Quote all lines below exactly. Images stay out.

COLLECTED DATA:
[START]
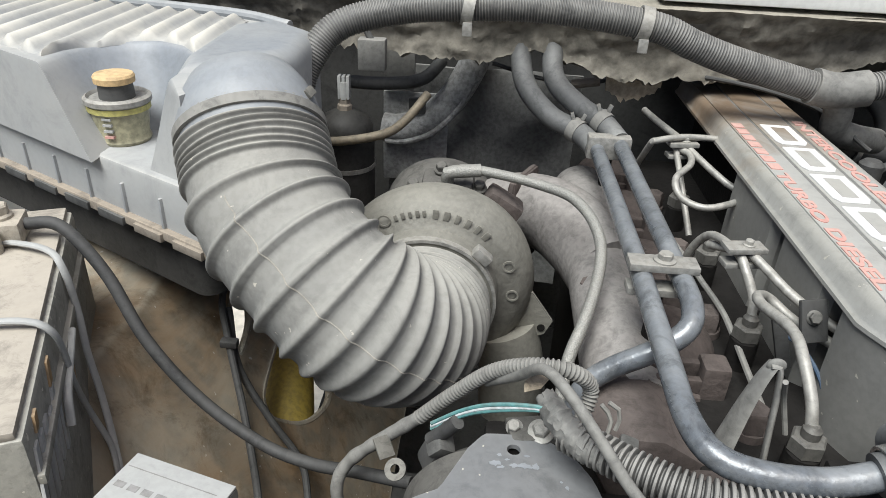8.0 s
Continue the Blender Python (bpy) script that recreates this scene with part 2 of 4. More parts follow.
def part(name, bm, mat, parent=None, label="", smooth=True, angle=35):
    ob = new(name, mesh_of(bm, name, mat, smooth, angle))
    if parent is not None:
        ob.parent = parent
        at = Vector((0, 0, 0))
        up = parent
        while up is not None:
            at += up.location
            up = up.parent
        ob.matrix_parent_inverse = Matrix.Translation(-at)
    return tagged(ob, label) if label else ob


def structure(name, bm, mat, label, category, smooth=True):
    return tagged(part(name, bm, mat, smooth=smooth), label, category, kind="structure")


def curve_points(points, n=12):
    """Centripetal-like spline through the points."""
    p = [Vector(q) for q in points]
    p = [p[0] * 2 - p[1], *p, p[-1] * 2 - p[-2]]
    out = []
    for i in range(1, len(p) - 2):
        a, b, c, d = p[i - 1:i + 3]
        for k in range(n):
            t = k / n
            out.append(0.5 * (2 * b + (c - a) * t + (2 * a - 5 * b + 4 * c - d) * t * t + (3 * b - a - 3 * c + d) * t ** 3))
    return out + [p[-2]]


def resample(points, step):
    d = [0.0]
    for a, b in zip(points, points[1:]):
        d.append(d[-1] + (b - a).length)
    n = max(2, int(d[-1] / step))
    s = np.linspace(0, d[-1], n + 1)
    xyz = np.array([list(q) for q in points])
    return [Vector([np.interp(v, d, xyz[:, k]) for k in range(3)]) for v in s], list(s)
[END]
SOLUTION TO THIS EXERCISE:
8.0 s
Continue the Blender Python (bpy) script that recreates this scene with part 2 of 4. More parts follow.
def part(name, bm, mat, parent=None, label="", smooth=True, angle=35):
    ob = new(name, mesh_of(bm, name, mat, smooth, angle))
    if parent is not None:
        ob.parent = parent
        at = Vector((0, 0, 0))
        up = parent
        while up is not None:
            at += up.location
            up = up.parent
        ob.matrix_parent_inverse = Matrix.Translation(-at)
    return tagged(ob, label) if label else ob


def structure(name, bm, mat, label, category, smooth=True):
    return tagged(part(name, bm, mat, smooth=smooth), label, category, kind="structure")


def curve_points(points, n=12):
    """Centripetal-like spline through the points."""
    p = [Vector(q) for q in points]
    p = [p[0] * 2 - p[1], *p, p[-1] * 2 - p[-2]]
    out = []
    for i in range(1, len(p) - 2):
        a, b, c, d = p[i - 1:i + 3]
        for k in range(n):
            t = k / n
            out.append(0.5 * (2 * b + (c - a) * t + (2 * a - 5 * b + 4 * c - d) * t * t + (3 * b - a - 3 * c + d) * t ** 3))
    return out + [p[-2]]


def resample(points, step):
    d = [0.0]
    for a, b in zip(points, points[1:]):
        d.append(d[-1] + (b - a).length)
    n = max(2, int(d[-1] / step))
    s = np.linspace(0, d[-1], n + 1)
    xyz = np.array([list(q) for q in points])
    return [Vector([np.interp(v, d, xyz[:, k]) for k in range(3)]) for v in s], list(s)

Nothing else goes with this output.